My guess is that Bill’s days in Kiev, where he is serving as an interim ambassador in a post he occupied from 2006 to 2009, are numbered. Trump will want to be rid of him as soon as possible but may hesitate for a while fearing what testimony Bill will give in Congress once he is freed from government service. I can’t imagine Bill will want to stay, though his devotion to Ukraine might weigh in that direction. In any event, he won’t have much influence after questioning the President’s corrupt attempt to get a Ukrainian judicial investigation going by leveraging US military assistance.

Kurt is already out of government service and was deposed Friday behind closed doors in the House, which saw fit to make public some of the unclassified text messages. His situation requires a bit more explication.

Kurt was an unpaid Special Representative for Ukraine Negotiations. In my view, he has done good things in that role most notably getting the State Department to declare that the US would not recognize the Russian annexation of Crimea, which Moscow seized by force from Kiev in 2014. He has also advocated successfully for the US to ship lethal, even if defensive, weapons to Kiev’s forces, which are still battling an insurgency Russia supports in southeastern Ukraine.

So when President Trump held up on Congressionally authorized arms shipments to Ukraine, Kurt would have been understandably anxious to get them moving. That was what he was trying to do when he engaged with the Ukrainians and the President’s personal lawyer, Rudy Giuliani. There is nothing inherently wrong with Kurt having helped Giuliani. Diplomats often help Americans and American companies to do things that are consistent with US policy. The problem here is not his making an appointment or arranging a phone call, per se, but rather what the President’s personal lawyer was up to: he was using the arms shipments to get the Ukrainians to do what Trump wanted for his campaign. Kurt clearly understood this and might have objected, but let’s remember: he wanted the arms shipments to restart. The President’s purpose he might well have considered above his pay grade.

There is one other wrinkle in Kurt’s story: while unpaid in his government role, he continued to be affiliated with a consulting firm that had business with the Ukrainian government. He is reported to have “recused” himself from contact with that aspect of the business. I don’t know whether his dual role violated the law, and there have been no allegations of wrongdoing of which I am aware. But it doesn’t pass my smell test, which also dislikes Hunter Biden’s roles in China and Ukraine, even if there was no wrongdoing. Appearances matter. Kurt might have known better.

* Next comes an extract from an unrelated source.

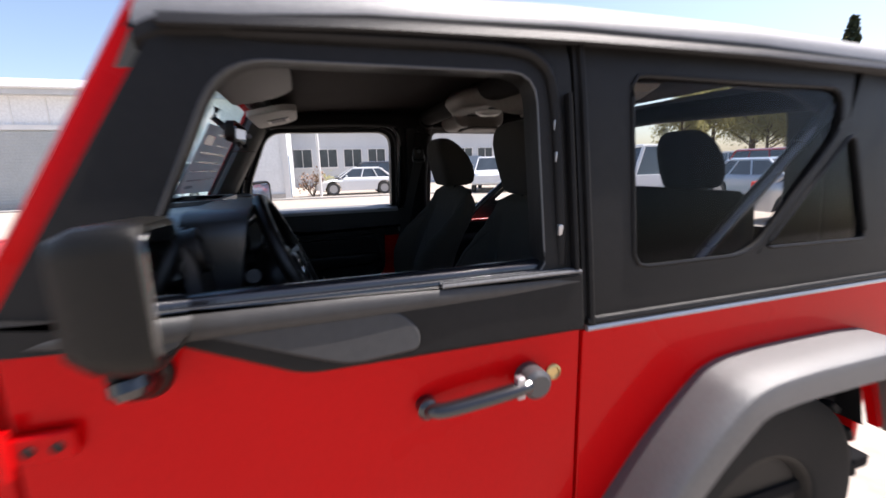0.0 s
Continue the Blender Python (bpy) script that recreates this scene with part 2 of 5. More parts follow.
def leafy(name, colour, colour2):
    """Leaves that let some daylight through."""
    m = material(name, colour, 0.8, colour2=colour2, scale=3, big=0.8, fine_vary=0.25)
    t = m.node_tree
    tl, mx = t.nodes.new("ShaderNodeBsdfTranslucent"), t.nodes.new("ShaderNodeMixShader")
    tl.inputs[0].default_value = (*colour, 1)
    mx.inputs[0].default_value = 0.45
    t.links.new(t.nodes["Principled BSDF"].outputs[0], mx.inputs[1])
    t.links.new(tl.outputs[0], mx.inputs[2])
    t.links.new(mx.outputs[0], t.nodes["Material Output"].inputs[0])
    return m


LEAF = leafy("spring_leaf", (0.36, 0.34, 0.15), (0.25, 0.24, 0.11))
NEEDLE = material("conifer_needles", (0.030, 0.050, 0.028), 0.85, colour2=(0.045, 0.065, 0.030), scale=3, big=0.7, fine_vary=0.25)


# ---- geometry helpers ----
def part(name, bm, mat, parent=None, label="", sharp=38, m=None):
    """Links bm as one mesh object, under a thing or a part."""
    if m is not None:
        bm.transform(m)
    bmesh.ops.recalc_face_normals(bm, faces=bm.faces)
    lim = radians(sharp)
    for f in bm.faces:
        f.smooth = True
    for e in bm.edges:
        e.smooth = len(e.link_faces) != 2 or e.calc_face_angle(0) < lim
    me = bpy.data.meshes.new(name)
    bm.to_mesh(me)
    bm.free()
    for k in (mat if isinstance(mat, (list, tuple)) else [mat]):
        me.materials.append(k)
    ob = new(name, me)
    wn_mod = ob.modifiers.new("weighted_normals", "WEIGHTED_NORMAL")
    wn_mod.keep_sharp = True
    if parent is not None:
        ob.parent = parent
    if label:
        tagged(ob, label)
    return ob


def thing(name, label, category, group="", kind="", at=(0, 0, 0)):
    ob = new(name)
    ob.location = at
    return tagged(ob, label, category, group, kind)


def box(cx, cy, cz, sx, sy, sz, r=0.004, seg=2, rot=(0, 0, 0), bm=None):
    t = bmesh.new()
    bmesh.ops.create_cube(t, size=1)
    t.transform(Matrix.Diagonal((sx, sy, sz, 1)))
    if r:
        bmesh.ops.bevel(t, geom=list(t.edges), offset=min(r, 0.45 * min(sx, sy, sz)), segments=seg, affect="EDGES", profile=0.5)
    t.transform(pose(cx, cy, cz, *rot))
    return into(bm, t)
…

Whatever foibles Kurt and Bill may display, the bigger picture is clear: the President of the United States thinks he has the right to demand foreign investigations of his political opponents, which amount to illegal foreign assistance to his campaign. He did it with Russia, which he encouraged to hack Hillary Clinton’s emails. Now he is doing it again with Ukraine and China. He said so yesterday:

The lesson here is clear: even consummate professionals end up getting sullied if they serve with this Administration. It is time for those who can afford to do so to leave, spilling the beans to Congress as well as the press and helping to liberate from Trump’s grip the 20 Republican Senators needed to remove this President from office after he is impeached in the House.